Exercise goal:
Show all lines from the data that include the word "carried".

--------------------

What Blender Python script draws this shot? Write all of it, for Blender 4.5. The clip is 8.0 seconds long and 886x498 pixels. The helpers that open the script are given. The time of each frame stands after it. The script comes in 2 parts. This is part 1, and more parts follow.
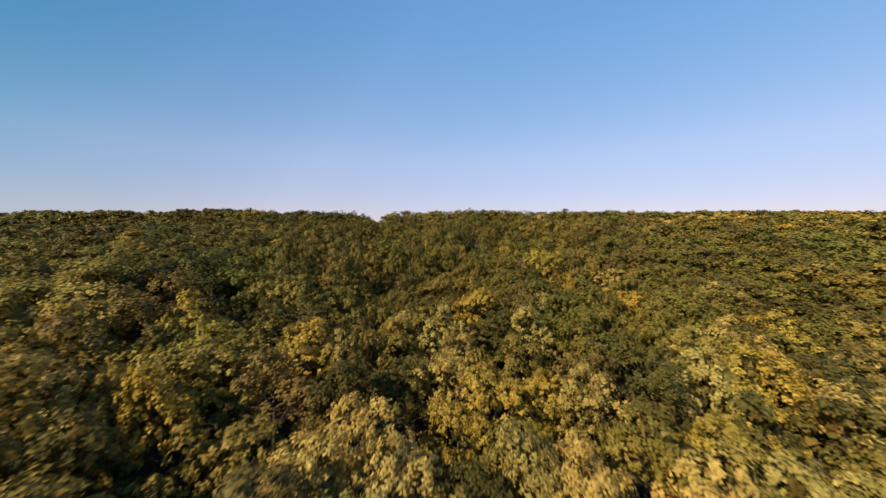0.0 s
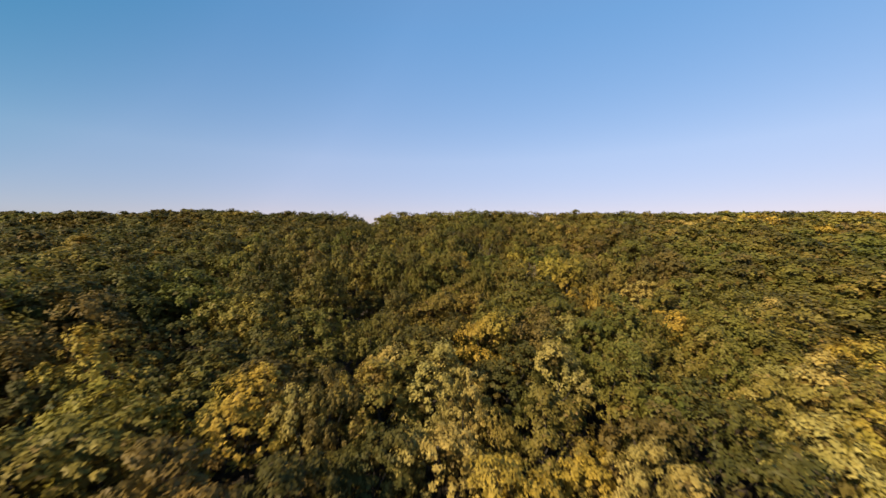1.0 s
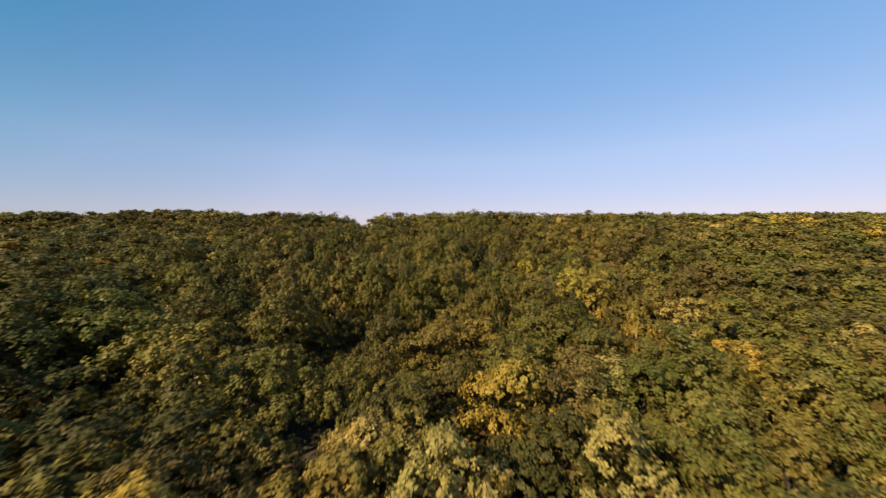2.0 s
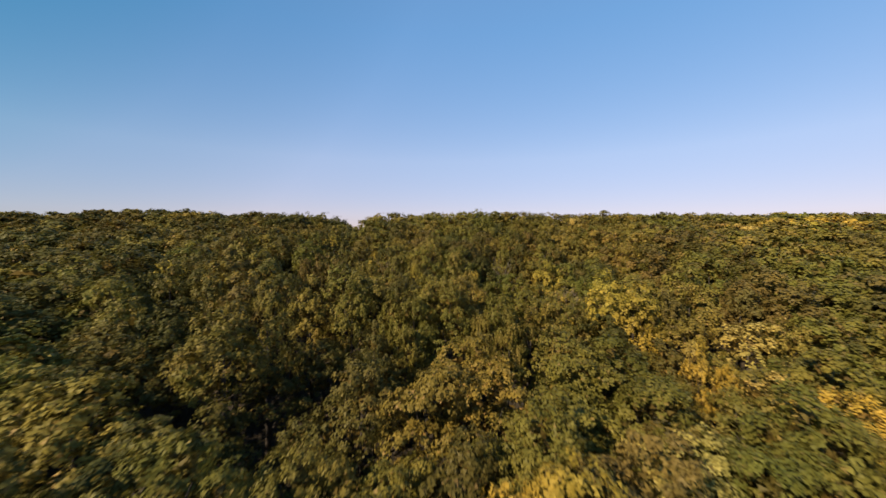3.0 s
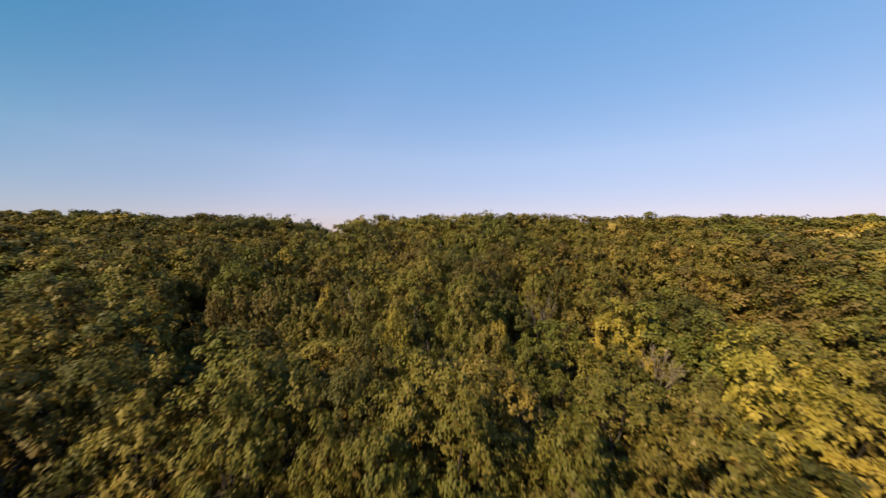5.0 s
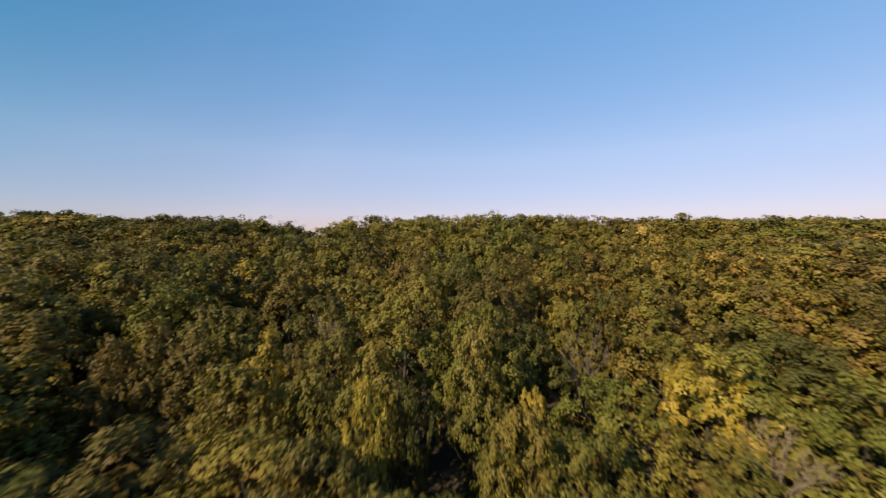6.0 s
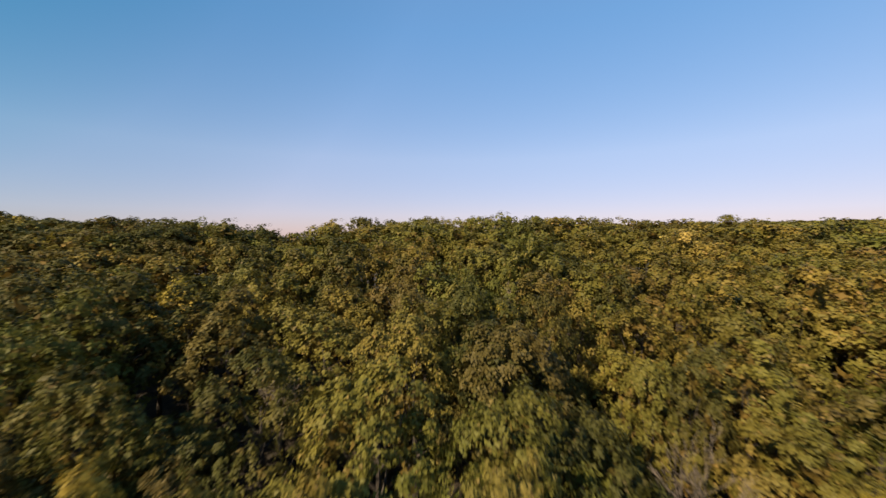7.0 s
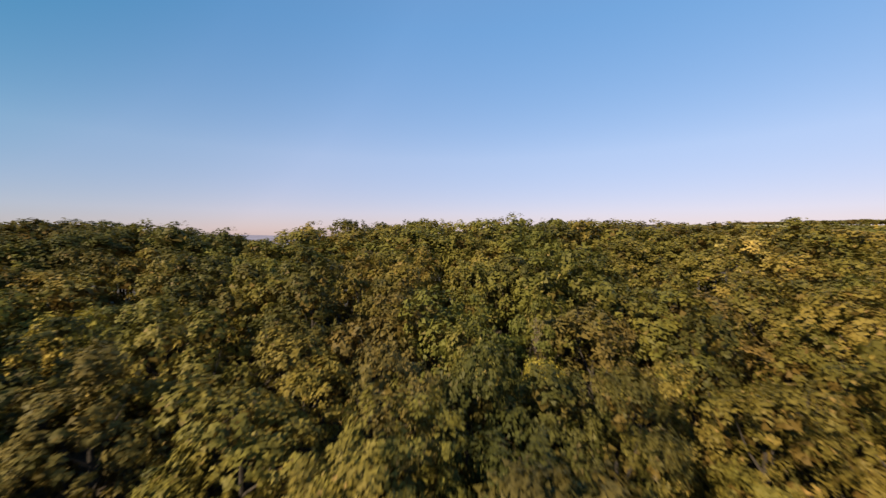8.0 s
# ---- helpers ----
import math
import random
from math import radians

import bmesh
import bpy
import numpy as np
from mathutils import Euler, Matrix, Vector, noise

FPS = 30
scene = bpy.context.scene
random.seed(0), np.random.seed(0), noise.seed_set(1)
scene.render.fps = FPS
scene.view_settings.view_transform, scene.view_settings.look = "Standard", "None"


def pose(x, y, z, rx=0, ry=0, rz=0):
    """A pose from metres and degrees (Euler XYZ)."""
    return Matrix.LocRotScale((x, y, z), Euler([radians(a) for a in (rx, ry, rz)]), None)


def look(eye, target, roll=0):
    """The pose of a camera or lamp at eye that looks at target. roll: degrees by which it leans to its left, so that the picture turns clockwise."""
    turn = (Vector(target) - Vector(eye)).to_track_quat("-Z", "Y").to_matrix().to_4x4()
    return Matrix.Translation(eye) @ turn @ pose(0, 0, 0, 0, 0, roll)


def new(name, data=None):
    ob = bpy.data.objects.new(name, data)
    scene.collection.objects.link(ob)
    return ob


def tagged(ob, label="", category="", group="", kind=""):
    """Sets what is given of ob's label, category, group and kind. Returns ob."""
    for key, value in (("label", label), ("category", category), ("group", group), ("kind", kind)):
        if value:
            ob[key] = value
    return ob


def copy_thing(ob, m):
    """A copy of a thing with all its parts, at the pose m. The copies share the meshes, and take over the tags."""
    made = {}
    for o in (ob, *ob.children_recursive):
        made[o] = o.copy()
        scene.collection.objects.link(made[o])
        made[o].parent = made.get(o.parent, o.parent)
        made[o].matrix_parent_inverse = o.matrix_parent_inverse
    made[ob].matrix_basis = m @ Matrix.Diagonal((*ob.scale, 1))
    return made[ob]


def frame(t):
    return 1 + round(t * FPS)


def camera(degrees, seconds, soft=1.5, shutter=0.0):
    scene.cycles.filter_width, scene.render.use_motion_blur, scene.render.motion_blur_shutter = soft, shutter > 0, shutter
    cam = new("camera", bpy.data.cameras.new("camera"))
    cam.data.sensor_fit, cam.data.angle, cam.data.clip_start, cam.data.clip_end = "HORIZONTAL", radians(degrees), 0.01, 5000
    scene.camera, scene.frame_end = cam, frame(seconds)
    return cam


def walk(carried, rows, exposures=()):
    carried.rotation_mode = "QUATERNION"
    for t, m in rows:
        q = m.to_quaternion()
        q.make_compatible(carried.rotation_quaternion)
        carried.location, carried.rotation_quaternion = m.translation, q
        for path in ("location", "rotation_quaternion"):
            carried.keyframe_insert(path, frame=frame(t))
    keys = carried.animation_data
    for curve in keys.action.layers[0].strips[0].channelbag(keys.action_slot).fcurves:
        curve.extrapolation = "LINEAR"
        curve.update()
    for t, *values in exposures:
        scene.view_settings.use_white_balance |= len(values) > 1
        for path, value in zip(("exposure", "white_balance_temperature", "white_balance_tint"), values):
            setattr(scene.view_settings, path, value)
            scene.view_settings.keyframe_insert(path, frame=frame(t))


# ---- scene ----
cam = camera(101.8, 8.0, soft=1.42, shutter=0.5)
# the flight: metres flown, first eye's height, look-down at the start
METRES, EYE, TILT, LEAN, TURN = 60.0, 20.0, -2.2, 0.0, 0.0
ROWS = [
    (0.0, 0.0, 0.0, 0.0, 0.0, -0.0, 0.0),
    (0.5, 0.0, 0.0652, 0.0077, -0.04, 0.04, -0.01),
    (1.0, 0.0002, 0.125, 0.0148, -0.07, 0.08, -0.01),
    (1.5, 0.0001, 0.1897, 0.0225, -0.11, 0.11, -0.01),
    (3.0, -0.001, 0.3747, 0.0442, -0.21, 0.09, -0.07),
    (3.5, -0.0012, 0.4396, 0.0517, -0.24, 0.11, -0.05),
    (4.0, -0.001, 0.4993, 0.0591, -0.25, 0.08, -0.02),
    (4.5, -0.0008, 0.5634, 0.0674, -0.25, 0.07, -0.06),
    (6.0, -0.0019, 0.7466, 0.0917, -0.33, -0.04, -0.06),
    (6.5, -0.0019, 0.8115, 0.0998, -0.4, -0.03, -0.05),
    (7.0, -0.0014, 0.8708, 0.1083, -0.4, -0.1, -0.06),
    (7.5, -0.0007, 0.9344, 0.1172, -0.38, -0.22, -0.1),
    (8.0, 0.0002, 0.9921, 0.1247, -0.37, -0.27, -0.12),
]
EXPOSURE = 0.75
walk(cam, [(t, pose(0, 0, EYE, TILT, LEAN, TURN) @ pose(METRES * x, METRES * y, METRES * z, 90 + pitch, roll, yaw)) for t, x, y, z, yaw, pitch, roll in ROWS],
     exposures=[(0.0, EXPOSURE), (8.0, EXPOSURE)])

# ---- node helpers ----
def ramp(nt, source, stops):
    r = nt.nodes.new("ShaderNodeValToRGB")
    els = r.color_ramp.elements
    while len(els) < len(stops):
        els.new(0.5)
    for e, (p, c) in zip(els, stops):
        e.position, e.color = p, (*c, 1)
    nt.links.new(source, r.inputs["Fac"])
    return r.outputs["Color"]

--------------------

Result below:
def walk(carried, rows, exposures=()):
    carried.rotation_mode = "QUATERNION"
        q.make_compatible(carried.rotation_quaternion)
        carried.location, carried.rotation_quaternion = m.translation, q
            carried.keyframe_insert(path, frame=frame(t))
    keys = carried.animation_data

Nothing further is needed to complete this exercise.